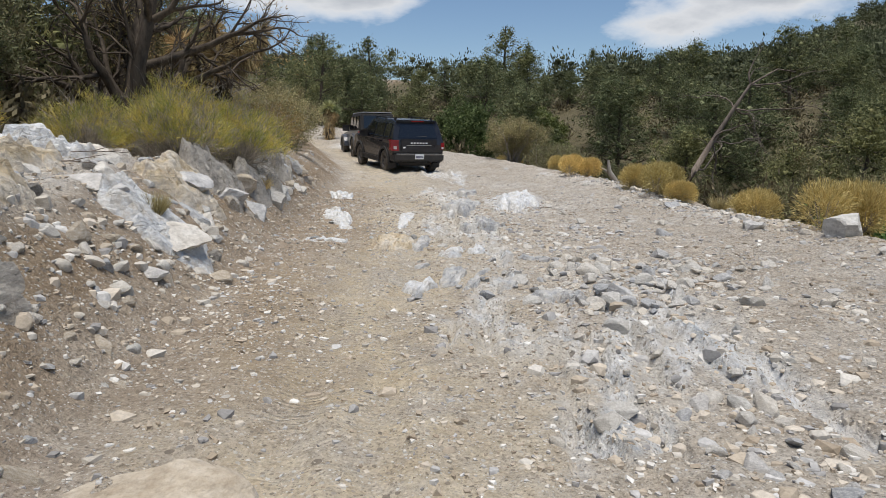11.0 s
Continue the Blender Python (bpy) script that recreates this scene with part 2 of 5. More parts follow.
LEAF_SCRUB = mat_leaf("scrub_leaf", (0.06, 0.052, 0.034), (0.125, 0.112, 0.066), (0.23, 0.20, 0.125))
LEAF_LIGHT = mat_leaf("light_leaf", (0.06, 0.085, 0.03), (0.13, 0.17, 0.06), (0.22, 0.26, 0.11))
LEAF_GREEN = mat_leaf("juniper_green", (0.045, 0.085, 0.026), (0.105, 0.18, 0.05), (0.20, 0.30, 0.10))
LEAF_EPHEDRA = mat_leaf("ephedra_stem", (0.14, 0.17, 0.045), (0.30, 0.33, 0.085), (0.56, 0.52, 0.18), patch=(0.70, 0.55, 0.15))
LEAF_GOLD = mat_leaf("rabbitbrush_gold", (0.42, 0.32, 0.11), (0.63, 0.49, 0.19), (0.78, 0.65, 0.31))
LEAF_BROWN = mat_leaf("dry_brown_leaf", (0.19, 0.135, 0.065), (0.33, 0.235, 0.11), (0.47, 0.36, 0.19), patch=(0.33, 0.30, 0.13))
LEAF_YUCCA = mat_leaf("joshua_blade", (0.17, 0.205, 0.095), (0.34, 0.37, 0.18), (0.60, 0.60, 0.36), 0.4)
LEAF_DEAD = mat_leaf("dead_blade", (0.22, 0.155, 0.08), (0.43, 0.32, 0.165), (0.66, 0.52, 0.30))
LEAF_STRAW = mat_leaf("dry_grass", (0.30, 0.24, 0.11), (0.50, 0.41, 0.20), (0.68, 0.58, 0.33))
BARK = mat_bark("dark_bark", (0.045, 0.035, 0.028), (0.16, 0.13, 0.10))
BARK_GREY = mat_bark("weathered_wood", (0.16, 0.14, 0.12), (0.46, 0.42, 0.37))
TWIG = mat_bark("grey_twig", (0.20, 0.17, 0.14), (0.50, 0.45, 0.38))
BARK_DRY = mat_bark("dry_bark", (0.075, 0.06, 0.05), (0.27, 0.225, 0.185))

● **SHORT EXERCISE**
In this exercise, set down all of the data exactly, without the pictures.

● **CORRECT RESPONSE**
11.0 s
Continue the Blender Python (bpy) script that recreates this scene with part 2 of 5. More parts follow.
LEAF_SCRUB = mat_leaf("scrub_leaf", (0.06, 0.052, 0.034), (0.125, 0.112, 0.066), (0.23, 0.20, 0.125))
LEAF_LIGHT = mat_leaf("light_leaf", (0.06, 0.085, 0.03), (0.13, 0.17, 0.06), (0.22, 0.26, 0.11))
LEAF_GREEN = mat_leaf("juniper_green", (0.045, 0.085, 0.026), (0.105, 0.18, 0.05), (0.20, 0.30, 0.10))
LEAF_EPHEDRA = mat_leaf("ephedra_stem", (0.14, 0.17, 0.045), (0.30, 0.33, 0.085), (0.56, 0.52, 0.18), patch=(0.70, 0.55, 0.15))
LEAF_GOLD = mat_leaf("rabbitbrush_gold", (0.42, 0.32, 0.11), (0.63, 0.49, 0.19), (0.78, 0.65, 0.31))
LEAF_BROWN = mat_leaf("dry_brown_leaf", (0.19, 0.135, 0.065), (0.33, 0.235, 0.11), (0.47, 0.36, 0.19), patch=(0.33, 0.30, 0.13))
LEAF_YUCCA = mat_leaf("joshua_blade", (0.17, 0.205, 0.095), (0.34, 0.37, 0.18), (0.60, 0.60, 0.36), 0.4)
LEAF_DEAD = mat_leaf("dead_blade", (0.22, 0.155, 0.08), (0.43, 0.32, 0.165), (0.66, 0.52, 0.30))
LEAF_STRAW = mat_leaf("dry_grass", (0.30, 0.24, 0.11), (0.50, 0.41, 0.20), (0.68, 0.58, 0.33))
BARK = mat_bark("dark_bark", (0.045, 0.035, 0.028), (0.16, 0.13, 0.10))
BARK_GREY = mat_bark("weathered_wood", (0.16, 0.14, 0.12), (0.46, 0.42, 0.37))
TWIG = mat_bark("grey_twig", (0.20, 0.17, 0.14), (0.50, 0.45, 0.38))
BARK_DRY = mat_bark("dry_bark", (0.075, 0.06, 0.05), (0.27, 0.225, 0.185))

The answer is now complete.